CHICAGO – In the United States, a domestic political shift from cosmopolitanism to nationalism, and from left-leaning metropolitan “elites” to right-leaning rural “populists,” seems, to many, to be underway. The prevailing economic ideology is also shifting, from a redistributive, regulatory corporatism to something like the old interventionist corporatism.
Disaffected voters are behind both changes. For decades, Americans believed that they were riding a magic carpet of economic growth, owing to advances in science and, later, to the rise of Silicon Valley. In fact, growth in total factor productivity has been slow since the early 1970s. The 1996-2004 Internet boom was only a fleeting departure from the trend.
Over time, as businesses have cut back on investment in response to diminishing returns, growth in labor productivity and hourly wages has slowed, and workers in many households have dropped out of the workforce.

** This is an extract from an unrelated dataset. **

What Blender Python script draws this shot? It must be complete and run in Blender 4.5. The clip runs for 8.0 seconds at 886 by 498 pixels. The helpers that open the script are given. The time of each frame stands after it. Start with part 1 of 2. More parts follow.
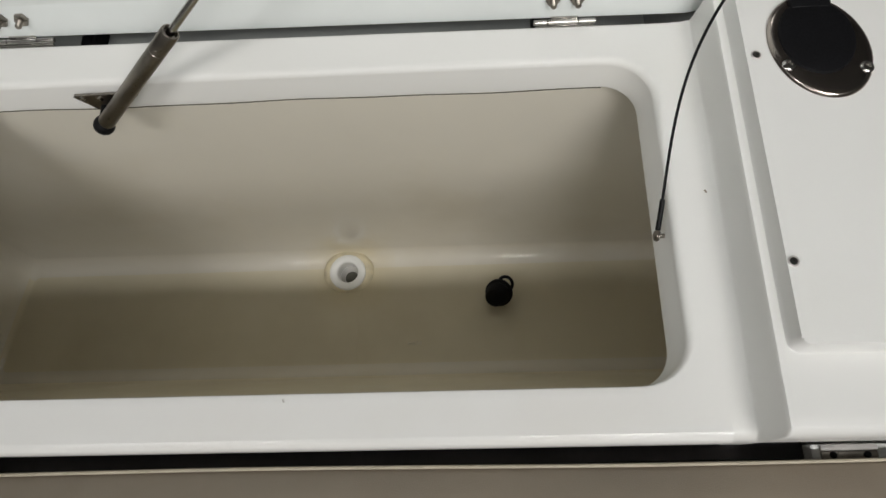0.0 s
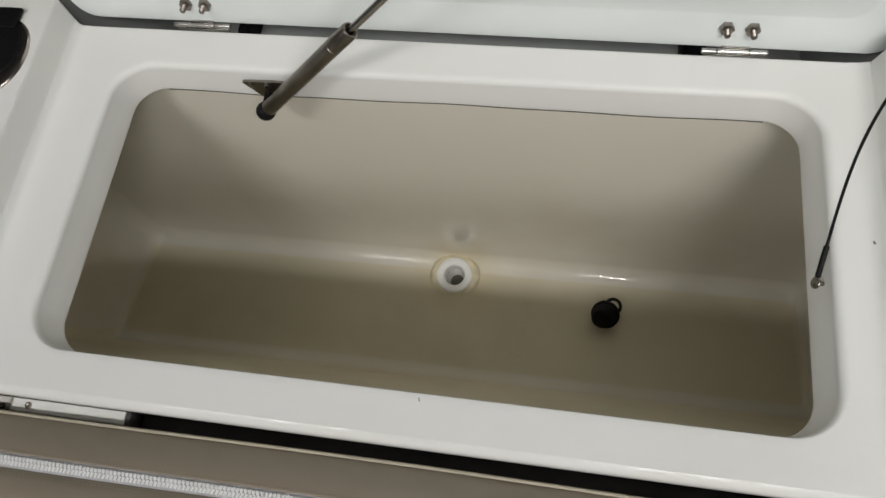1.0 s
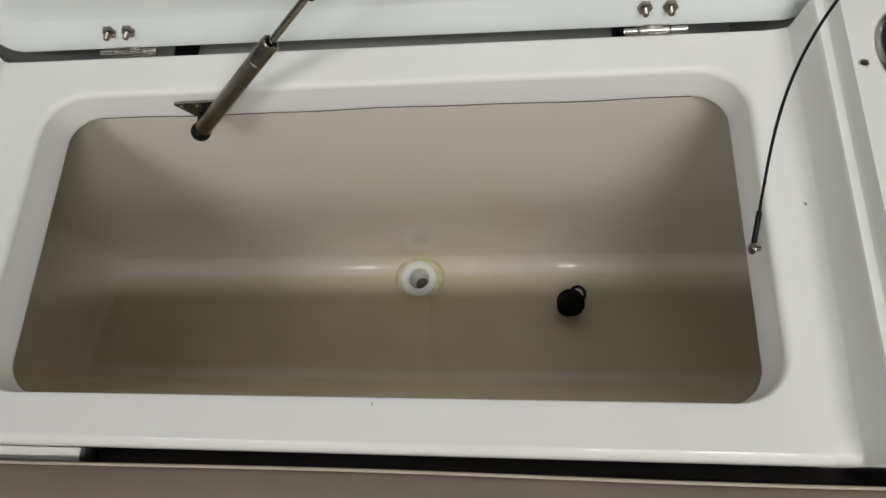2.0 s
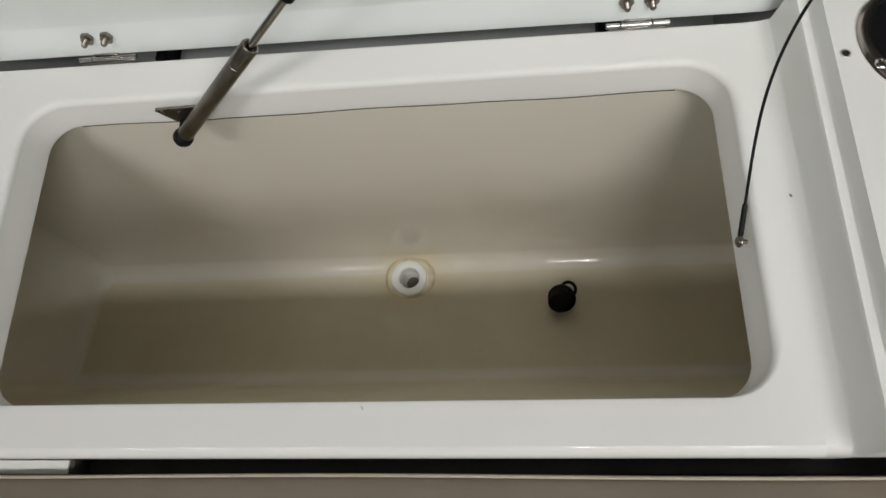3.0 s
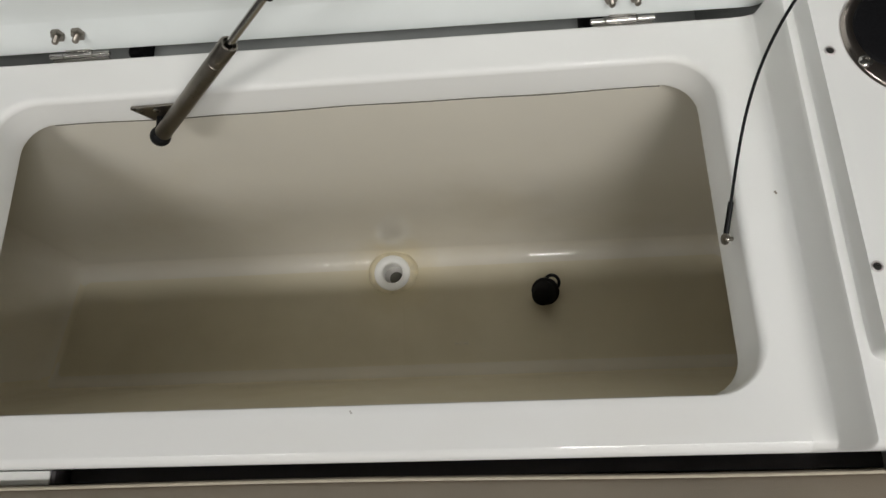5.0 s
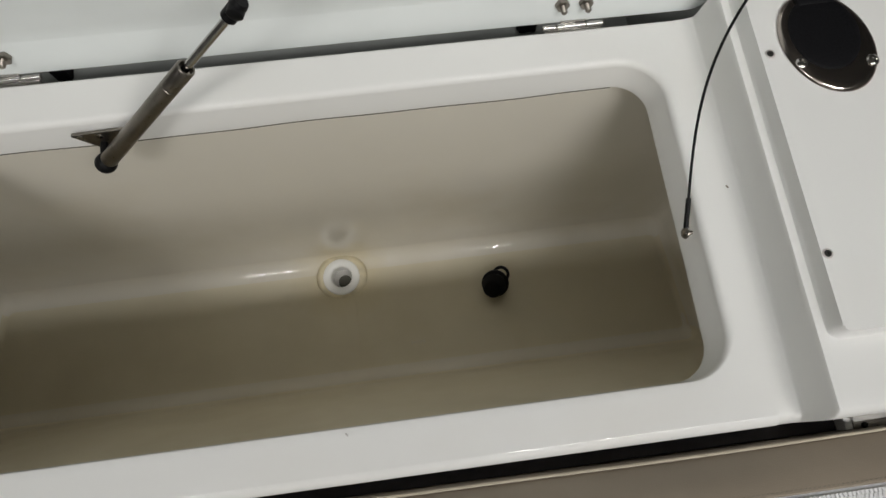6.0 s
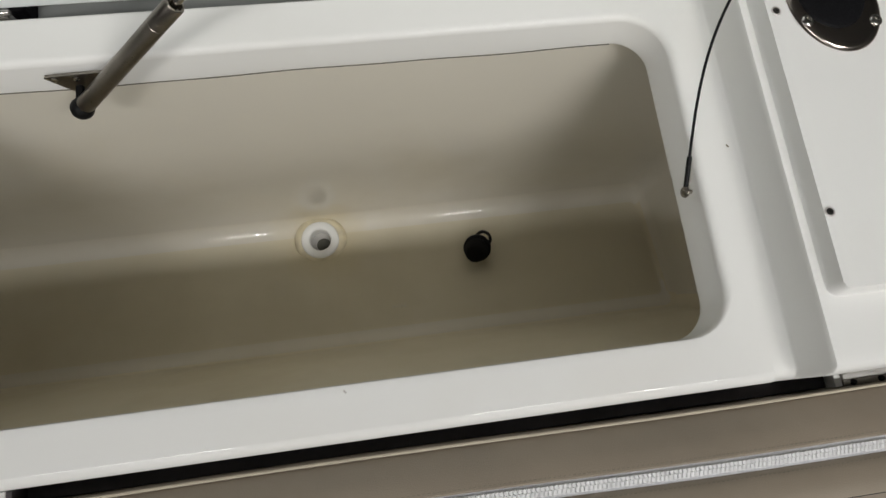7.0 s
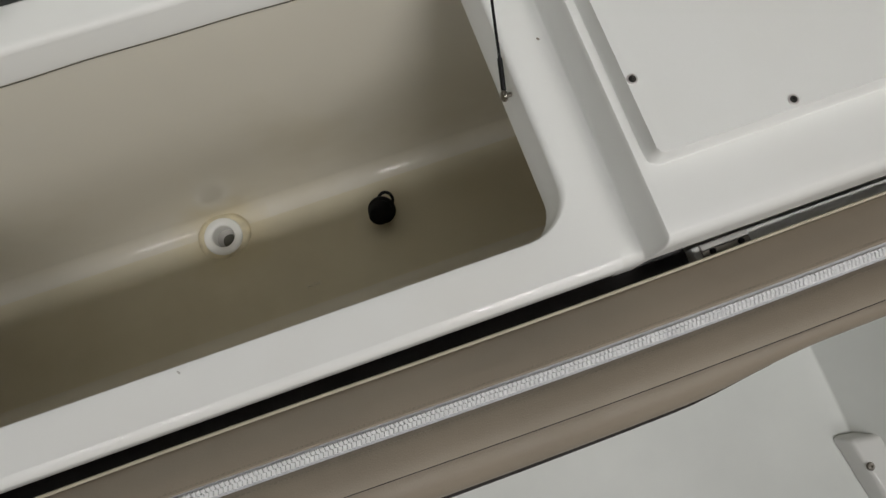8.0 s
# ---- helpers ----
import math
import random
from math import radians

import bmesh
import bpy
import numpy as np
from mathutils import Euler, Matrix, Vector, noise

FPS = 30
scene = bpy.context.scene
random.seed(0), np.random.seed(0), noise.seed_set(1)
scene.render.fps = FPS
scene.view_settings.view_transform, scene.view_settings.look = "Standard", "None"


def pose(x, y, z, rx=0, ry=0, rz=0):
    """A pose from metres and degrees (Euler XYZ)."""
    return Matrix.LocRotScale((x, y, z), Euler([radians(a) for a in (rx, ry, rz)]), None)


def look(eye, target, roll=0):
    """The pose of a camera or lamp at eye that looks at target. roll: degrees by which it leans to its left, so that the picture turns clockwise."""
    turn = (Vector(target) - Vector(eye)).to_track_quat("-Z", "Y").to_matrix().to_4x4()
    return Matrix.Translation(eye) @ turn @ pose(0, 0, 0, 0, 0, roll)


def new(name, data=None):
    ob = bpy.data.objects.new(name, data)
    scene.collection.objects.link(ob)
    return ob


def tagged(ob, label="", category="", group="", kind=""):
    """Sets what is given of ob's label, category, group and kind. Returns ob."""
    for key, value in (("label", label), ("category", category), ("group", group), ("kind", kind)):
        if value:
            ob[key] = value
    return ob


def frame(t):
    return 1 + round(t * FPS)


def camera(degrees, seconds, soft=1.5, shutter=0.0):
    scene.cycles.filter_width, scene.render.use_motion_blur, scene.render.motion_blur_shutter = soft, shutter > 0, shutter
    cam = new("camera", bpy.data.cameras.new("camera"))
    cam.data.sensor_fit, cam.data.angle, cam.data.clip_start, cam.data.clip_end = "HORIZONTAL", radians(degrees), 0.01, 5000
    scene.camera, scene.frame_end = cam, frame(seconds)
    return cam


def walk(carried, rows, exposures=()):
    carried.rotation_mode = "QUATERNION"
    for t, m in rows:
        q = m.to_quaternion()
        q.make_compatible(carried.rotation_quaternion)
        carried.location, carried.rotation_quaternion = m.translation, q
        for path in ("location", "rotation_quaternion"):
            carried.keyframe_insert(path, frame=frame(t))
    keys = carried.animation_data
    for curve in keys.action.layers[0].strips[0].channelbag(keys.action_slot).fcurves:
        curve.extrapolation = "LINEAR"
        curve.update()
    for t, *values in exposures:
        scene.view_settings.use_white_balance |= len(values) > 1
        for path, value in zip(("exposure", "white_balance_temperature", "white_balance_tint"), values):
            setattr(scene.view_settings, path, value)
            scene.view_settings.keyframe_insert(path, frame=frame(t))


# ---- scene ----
cam = camera(68.0, 8.0)
PATH = [
    (0, (0.225, -0.078, 0.582), (0.14, 0.583, -1.303), -8.7),
    (0.5, (0.213, -0.078, 0.58), (0.13, 0.58, -1.307), -8.3),
    (0.7, (0.18, -0.078, 0.591), (0.028, 0.596, -1.286), -10.9),
    (1, (0.151, -0.076, 0.594), (-0.139, 0.583, -1.272), -17.3),
    (1.2, (0.151, -0.074, 0.594), (-0.156, 0.588, -1.268), -17.7),
    (1.5, (0.171, -0.077, 0.597), (-0.135, 0.593, -1.262), -18.8),
    (2, (0.192, -0.079, 0.587), (-0.052, 0.603, -1.278), -19.1),
    (2.2, (0.201, -0.077, 0.586), (-0.039, 0.605, -1.279), -19.8),
    (3.5, (0.196, -0.073, 0.583), (-0.02, 0.586, -1.293), -19.2),
    (4, (0.198, -0.073, 0.581), (-0.021, 0.574, -1.299), -19.2),
    (5.3, (0.18, -0.049, 0.587), (0.09, 0.566, -1.313), -12.1),
    (5.5, (0.165, -0.042, 0.59), (0.161, 0.551, -1.32), -6.3),
    (5.8, (0.145, -0.036, 0.594), (0.203, 0.542, -1.32), -1.3),
    (6, (0.132, -0.028, 0.602), (0.228, 0.531, -1.316), 2.4),
    (6.5, (0.096, -0.018, 0.592), (0.271, 0.515, -1.328), 13.0),
    (7, (0.095, -0.036, 0.58), (0.3, 0.432, -1.353), 16.5),
    (7.3, (0.116, -0.059, 0.587), (0.305, 0.404, -1.349), 11.2),
    (7.5, (0.141, -0.077, 0.587), (0.338, 0.387, -1.349), 9.9),
    (7.8, (0.213, -0.104, 0.564), (0.415, 0.355, -1.372), 5.3),
    (8, (0.244, -0.104, 0.554), (0.429, 0.314, -1.393), 4.3),
]
walk(cam, [(t, look(eye, target, roll)) for t, eye, target, roll in PATH],
     [(0.0, -0.24), (1.5, -0.30), (2.2, -0.31), (4.2, -0.25), (5.5, -0.31), (6.0, -0.36), (7.0, -0.25), (7.5, -0.26), (8.0, -0.48)])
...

In fact, since 1970, aggregate labor compensation (wages plus fringe benefits) has grown only a little more slowly than aggregate profits have, and average wage growth at the bottom of the income scale has not slowed relative to the “middle class.” But the average hourly compensation of private-sector workers (production and non-supervisory employees) has grown far more slowly than that of everyone else. And the male labor-force-participation rate has declined significantly relative to that of women. In 2015, the share of manufacturing in total employment was just one-quarter of its level in 1970.